Nasceu em Imperatriz, no Maranhão. Formado em Letras – Português e Literaturas pela Universidade Federal do Rio Grande do Norte mestrando na mesma instituição (2012). É autor do livro Frio Forte (Multifoco, 2012).




POEMA

recolho as palavras
e, fatalmente,
rogo em silêncio
pelo verbo
que será a porta
de onde
sairei
e tu me habitarás

***

A Rosa Glacial


A
flor
glacial

derrete
sobre o país

o percussor sombrio

são as sete
pragas do Egito
os sete pecados capitais

a voz do infinito
sagaz,
os
prados de concreto, a paz,
o olho secreto de Hórus,

- a flor fervilha
pelos poros
e a multidão brilha

como o outono deita a névoa
sob suas folhas
e a primavera
rompe
os
botões no espaço

da garganta dos jovens o sopro

corre nos pulmões
embaralha
cadeias
e destrói
em chamas os corações
de palha

na mesa, jogamos cartas e poemas

elevando os grãos e os galhos
às veredas das cinzas
e da ressurreição

urram, tentam impedir,
dão pimenta para Adão –
dão
vinagre para Cristo
crucificam,
bebem, riem nas estripulias,
e o raio cai dos céus
e o nosso
reino
se eleva à Deus

na variedade do milagre, saímos da hipótese

ninguém vê senão grito

“o parâmetro do desamparo
é o agito”

ninguém vê senão atrito
estamos aqui, amigo,
segue
o
rito.

Foucault finge
libelos
no gabinete
infinito
da
sua escrita
e o
esquete
de Maiakóvski
agita
o burguês
na rua

o povo mira os olhos contra o sol

e nos esquecemos de abandonar o corpo
para, no dia
através da noite
surgirmos, anônimos,
como
a brisa de outubro
e atingir
o tamanho

dos demônios da desolação.

Os tempos são frios
e as horas
obtusas
como o templo do sol

é por isso que cada um se levanta do poente
e borra as paredes, os prédios,
os trens,
os ônibus, as luas,

ninguém aqui está contente

as formigas
se aglomeram nas curvas, mirmidões,
não são peixes,
insetos,
bichos –

(o homem só descansa quando vive
ou após)

são homens que se empilham na cidade
um a um
somos
nós

a perna que se estica no universo
do panteão das estrelas,
para abrir-se
junto
ao líquido cálido
destes tempos,
desta fúria,
dessa flor que se desfaz no ócio das esferas

e gira sobre as sequelas,

doce dínamo dessa candura!


***



Canto-Navalha


Rasga-mortalha,
ouço-a
e não consigo escrever um verso
sobre o seu canto-navalha.

Estridula, pia, pragueja, urra –
não preciso
a
melodia, os raios da sua ranhura.

“Não perdeu a poesia”
o poeta me diz
e eu sei
um notebook é um notebook
e uma paisagem plana
faz girar o fluxo
do
território,

o canto da Rasga-mortalha me estranha

não tenho mais que relatos da sua fatalidade.

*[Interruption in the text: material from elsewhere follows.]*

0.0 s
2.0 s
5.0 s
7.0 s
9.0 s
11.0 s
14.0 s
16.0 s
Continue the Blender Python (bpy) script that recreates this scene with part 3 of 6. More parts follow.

Um dia dois – talvez mais,
não existe poema em mim,
explicável?
“Tanto faz”
ninguém sabe
vejo filmes ou leio alguma coisa
é difícil
imaginar um poeta sem uma carta na manga

(ou um mágico sem truques,
as morenas/as rimas/o batuque).

Comprei o Robert Burns
e só encontrei canções
do meio dia
com
árvores e cotovias
e, no mais,
um estribilho

“ah, que tempos passados,
amigos, os que se passam”.

No desastroso silêncio do açoite,
enceno atritos
no
escuro
(corre no ar
infinitos
pios
vorazes nos vales da noite)

estrelas caem
e a Rasga-mortalha me desfigura em gritos.